Matthew Munhall in the (Notre Dame and St. Mary's College) Observer:
“Sad bastard music” is how Julien Baker has taken to referring to her songwriting, at least somewhat jokingly, in recent interviews. It’s an apt description of the 20-year-old singer-songwriter’s stunning debut, “Sprained Ankle,” an album about coping with sadness in its various permutations. Baker’s songs — about addiction, loneliness, heartbreak, mortality — are emotionally arresting; they grab you by the neck and force you to feel something.
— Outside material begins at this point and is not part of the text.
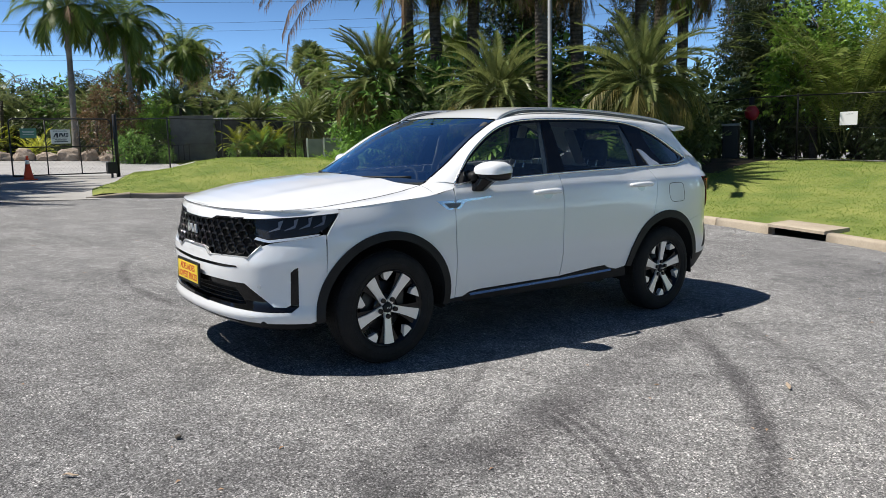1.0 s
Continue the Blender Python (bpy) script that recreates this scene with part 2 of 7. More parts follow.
def ground_z(x, y, d=None):
    d = road_dist(x, y) if d is None else d
    z = plane_z(x, y)
    if d <= 0:
        return z
    k = on_drive(x, y)
    ramp_z = 0.03 * smooth01(d / 1.0)
    right = smooth01((x - 5.5) / 4.0) * smooth01((13.5 - y) / 6.0)
    lawn = 0.10 + 0.07 * smooth01(d / 0.8)
    if x > 0:
        edge = drive_edges(y)[1] if y > 12.2 else -2.0
        rise = (0.58 + 0.30 * right) * smooth01((d - 0.2) / (5.0 + 3.5 * right)) * smooth01((x - edge) / 3.5)
        if y > 17:
            rise *= 1 - 0.85 * smooth01((y - 18.0) / 6.0)
        lawn += rise
    elif x < -3:
        lawn += (0.17 - 0.27 * smooth01((-10.5 - x) / 5.0)) * smooth01(d / 4.0)
    return z + k * ramp_z + (1 - k) * lawn


ASPHALT = mat("asphalt", (0.2, 0.2, 0.2), 0.85, spec=0.25)
_v = coords(ASPHALT)
_big = noise_tex(ASPHALT, 0.35, 5, 0.6, _v)
_mid = noise_tex(ASPHALT, 2.6, 5, 0.65, _v)
_fleck = noise_tex(ASPHALT, 11, 5, 0.7, _v)
_grain = noise_tex(ASPHALT, 150, 3, 0.8, _v)
_vor = nd(ASPHALT, "ShaderNodeTexVoronoi", Scale=135.0)
ln(ASPHALT, _v, _vor.inputs["Vector"])
_chip = nd(ASPHALT, "ShaderNodeTexVoronoi", Scale=62.0)
ln(ASPHALT, _v, _chip.inputs["Vector"])
_base = ramp(ASPHALT, _big, [(0.25, (0.168, 0.168, 0.168)), (0.75, (0.268, 0.267, 0.264))])
_base = mixc(ASPHALT, 0.75, _base, ramp(ASPHALT, _mid, [(0.28, (0.62, 0.62, 0.63)), (0.72, (1.32, 1.32, 1.30))]), "MULTIPLY")
_base = mixc(ASPHALT, 0.8, _base, ramp(ASPHALT, _fleck, [(0.3, (0.72, 0.72, 0.72)), (0.7, (1.26, 1.25, 1.24))]), "MULTIPLY")
_base = mixc(ASPHALT, 0.9, _base, ramp(ASPHALT, _grain, [(0.35, (0.28, 0.28, 0.28)), (0.50, (0.97, 0.97, 0.97)), (0.63, (1.95, 1.93, 1.92))]), "MULTIPLY")
_base = mixc(ASPHALT, 0.9, _base, ramp(ASPHALT, _vor.outputs["Color"], [(0.12, (0.20, 0.20, 0.205)), (0.45, (0.74, 0.74, 0.75)), (0.70, (1.12, 1.12, 1.13)), (0.9, (2.6, 2.57, 2.58))]), "MULTIPLY")
_base = mixc(ASPHALT, 0.8, _base, ramp(ASPHALT, _chip.outputs["Color"], [(0.12, (0.45, 0.45, 0.46)), (0.22, (1.0, 1.0, 1.0)), (0.80, (1.0, 1.0, 1.01)), (0.88, (1.75, 1.73, 1.72))]), "MULTIPLY")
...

Baker has been writing songs since junior high and became immersed in the Memphis music scene in high school with her band, Forrister. When she went off to school at Middle Tennessee State University, though, she found herself missing her bandmates and began writing songs alone in the practice room of her school’s music building. The result of those late-night songwriting sessions is “Sprained Ankle,” an album that falls in the lineage of Bon Iver’s “For Emma, Forever Ago,” Waxahatchee’s “American Weekend” and Torres’ self-titled LP — confessional, emotionally direct debuts that emerged from an artist in solitude.
Most of the album is just Baker’s voice, which oscillates between quiet restraint and a powerful wail depending on what the song calls for, and her electric guitar, drenched in reverb and delay. With these two instruments, she constructs a self-contained universe, expansive in sound even as its subject matter is inward-looking.